Depuis l'attaque du 11 septembre sur le World Trade Center et le Pentagone, le système de santé américain est en état d'alerte et prend très au sérieux la menace d'attaque bioterroriste. Le premier candidat en liste pour ce type d'attaque est le charbon (Bacillus anthracis). Face à cette bactérie meurtrière chez l'homme, on dispose de peu de quantités de vaccins et l'antibiothérapie est habituellement inefficace dans le cas du charbon d'inhalation.
Il serait donc précieux d'avoir un antidote contre la toxine anthracique, et toute recherche dans ce domaine suscite un grand intérêt. Une étude de Watters, Dietrich (Harvard Medical School, Boston) et coll., publiée dans « Current Biology », ne passera certainement pas inaperçue.
Formes cutanée, pulmonaire ou gastro-intestinale
Peut-être faut-il rappeler que l'infection bactérienne par B. anthracis s'observe le plus souvent chez les animaux herbivores. Chez l'homme, le charbon cutané s'observe à la suite d'introduction des spores de B. anthracis dans la peau à partir de coupures ou de piqûres de mouche ; le charbon pulmonaire survient après inhalation de spores ; le charbon gastro-intestinal résulte habituellement de la consommation de viande peu cuite contaminée par le charbon. Une bactériémie à B. anthracis peut se développer dans n'importe quelle forme de charbon, et est observée dans la plupart des cas fatals.
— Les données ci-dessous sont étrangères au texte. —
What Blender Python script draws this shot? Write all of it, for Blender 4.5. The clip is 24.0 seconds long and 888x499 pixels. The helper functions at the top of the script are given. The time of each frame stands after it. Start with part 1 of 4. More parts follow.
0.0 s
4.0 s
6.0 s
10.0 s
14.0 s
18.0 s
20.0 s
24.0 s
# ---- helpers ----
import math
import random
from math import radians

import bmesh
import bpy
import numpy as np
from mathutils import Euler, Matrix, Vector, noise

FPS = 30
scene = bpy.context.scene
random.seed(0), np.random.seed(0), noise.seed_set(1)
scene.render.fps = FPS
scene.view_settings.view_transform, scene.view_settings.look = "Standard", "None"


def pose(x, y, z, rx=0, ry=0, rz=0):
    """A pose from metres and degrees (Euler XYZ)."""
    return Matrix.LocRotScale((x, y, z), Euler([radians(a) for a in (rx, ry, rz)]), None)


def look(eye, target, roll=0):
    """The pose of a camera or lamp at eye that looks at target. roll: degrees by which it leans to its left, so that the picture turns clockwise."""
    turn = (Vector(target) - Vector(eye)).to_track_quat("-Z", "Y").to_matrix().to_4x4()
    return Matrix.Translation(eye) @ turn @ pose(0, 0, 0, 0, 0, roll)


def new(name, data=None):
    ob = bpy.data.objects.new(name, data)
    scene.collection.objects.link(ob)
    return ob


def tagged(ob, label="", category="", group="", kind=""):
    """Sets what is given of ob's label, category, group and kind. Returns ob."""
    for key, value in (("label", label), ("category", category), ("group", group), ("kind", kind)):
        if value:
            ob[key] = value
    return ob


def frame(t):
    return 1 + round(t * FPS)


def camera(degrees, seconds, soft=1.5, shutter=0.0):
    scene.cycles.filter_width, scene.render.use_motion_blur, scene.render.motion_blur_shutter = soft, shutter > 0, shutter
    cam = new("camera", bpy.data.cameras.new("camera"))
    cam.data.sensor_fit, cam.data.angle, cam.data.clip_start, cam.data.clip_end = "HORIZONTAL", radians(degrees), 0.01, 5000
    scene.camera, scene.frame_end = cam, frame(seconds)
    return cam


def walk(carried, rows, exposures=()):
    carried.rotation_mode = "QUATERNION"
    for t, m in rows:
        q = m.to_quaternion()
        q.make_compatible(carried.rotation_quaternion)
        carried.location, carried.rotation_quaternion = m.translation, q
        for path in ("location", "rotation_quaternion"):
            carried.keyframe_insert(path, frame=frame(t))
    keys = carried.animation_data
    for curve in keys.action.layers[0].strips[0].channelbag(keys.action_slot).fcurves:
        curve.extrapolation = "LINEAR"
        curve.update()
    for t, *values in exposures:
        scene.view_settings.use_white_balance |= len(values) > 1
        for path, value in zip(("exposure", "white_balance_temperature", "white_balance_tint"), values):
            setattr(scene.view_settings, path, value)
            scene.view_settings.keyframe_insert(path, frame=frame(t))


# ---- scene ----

La toxine anthracique est responsable de la létalité liée la bactérie. Elle est composée de trois protéines : l'antigène protecteur (AP), le facteur démateux (FO) et le facteur létal (FL).
Facteur létal : effet cytolytique sur les macrophages
L'AP permet l'entrée du FL dans le cytoplasme des cellules, et le FL exerce un effet cytolytique uniquement sur les macrophages (les cellules immunitaires qui phagocytent les particules étrangères), cela par un mécanisme encore inconnu. Certaines souches de souris sont plus résistantes que d'autres aux effets de la toxine anthracique. Des travaux précédents de Watters, Dietrich et coll. ont montré que cette différence de susceptibilité se situe en aval de l'entrée de la toxine dans le macrophage et est liée à une région du chromosome 11 (locus Ltxs1 ou letal toxin 1).
Watters, Dietrich et coll. ont maintenant identifié le gène Ltxs1 dont les mutations sont responsables de la susceptibilité ou de la résistance des macrophages au facteur létal. Ce gène code pour une protéine motrice (Kif1C) de la famille des kinésies, qui interviennent dans les mécanismes du transport cellulaire. Les chercheurs montrent, dans une série d'expériences in vitro, que deux allèles pleinement fonctionnels de Kif1C sont requis pour la résistance des macrophages au facteur létal ; de plus, la perturbation, même minime, de la fonction de Kif1C induit une susceptibilité des macrophages au facteur létal. Les chercheurs ont aussi constaté que le facteur létal possède toujours une activité protéolytique dans le cytoplasme des macrophages résistants, ce qui démontre que la protéine Kif1C n'intervient pas dans l'entrée cellulaire ou l'activation du facteur létal.
Les auteurs suggèrent que « la protéine Kif1C opère en aval de la voie d'intoxication et sert à protéger les macrophages des signaux induits lorsque le facteur létal protéolyse ses protéines cibles ». S'il en est ainsi in vivo et chez l'homme, on pourrait peut-être trouver des moyens d'augmenter cette capacité de Kif1C dans les macrophages. « C'est le premier aperçu moléculaire sur le processus déclenché par le facteur létal, mais il pourrait y avoir une portion de cette voie qui pourrait être inhibée ici », fait remarquer, dans un communiqué, le Dr Dietrich.
« Current Biology », 2 octobre 2001, p. 1503.